How many of the lines that follow contain the word "part"? Give only the number.

════════════════

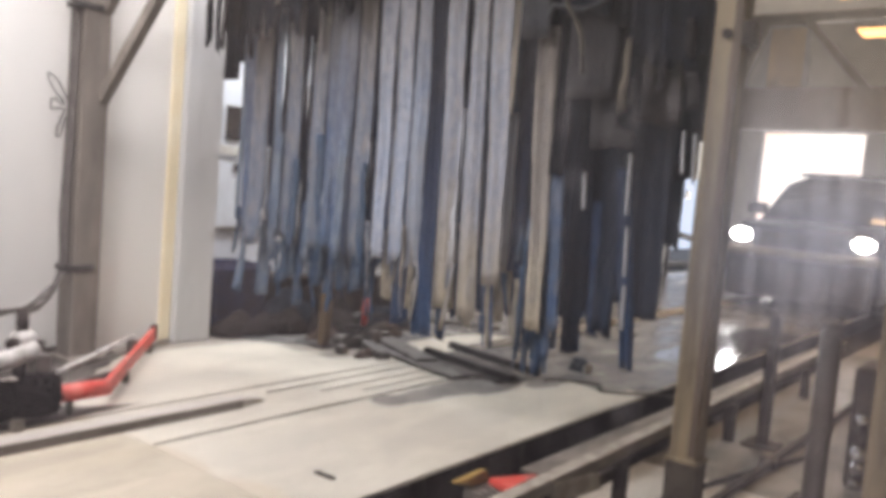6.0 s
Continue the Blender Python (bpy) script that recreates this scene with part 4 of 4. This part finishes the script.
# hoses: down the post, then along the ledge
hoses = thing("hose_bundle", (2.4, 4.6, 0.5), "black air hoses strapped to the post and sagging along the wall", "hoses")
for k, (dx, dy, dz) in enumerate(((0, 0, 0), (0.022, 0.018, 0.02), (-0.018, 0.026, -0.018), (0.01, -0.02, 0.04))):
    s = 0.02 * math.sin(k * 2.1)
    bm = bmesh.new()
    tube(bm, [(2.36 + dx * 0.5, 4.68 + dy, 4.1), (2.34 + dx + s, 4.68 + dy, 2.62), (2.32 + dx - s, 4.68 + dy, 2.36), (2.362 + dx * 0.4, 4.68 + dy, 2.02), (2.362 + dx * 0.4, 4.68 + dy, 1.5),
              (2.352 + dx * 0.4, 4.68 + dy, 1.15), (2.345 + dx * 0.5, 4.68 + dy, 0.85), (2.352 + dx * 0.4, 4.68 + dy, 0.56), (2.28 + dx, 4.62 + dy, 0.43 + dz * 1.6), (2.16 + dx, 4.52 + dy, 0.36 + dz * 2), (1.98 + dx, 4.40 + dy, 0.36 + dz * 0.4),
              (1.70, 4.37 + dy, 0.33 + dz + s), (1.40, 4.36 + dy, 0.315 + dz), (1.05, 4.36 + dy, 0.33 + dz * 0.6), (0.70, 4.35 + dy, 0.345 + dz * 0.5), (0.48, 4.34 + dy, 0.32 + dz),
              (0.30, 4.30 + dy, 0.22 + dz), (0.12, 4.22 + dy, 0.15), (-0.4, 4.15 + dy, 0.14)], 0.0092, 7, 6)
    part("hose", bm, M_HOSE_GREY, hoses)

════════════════

◆ Exercise answer ◆
2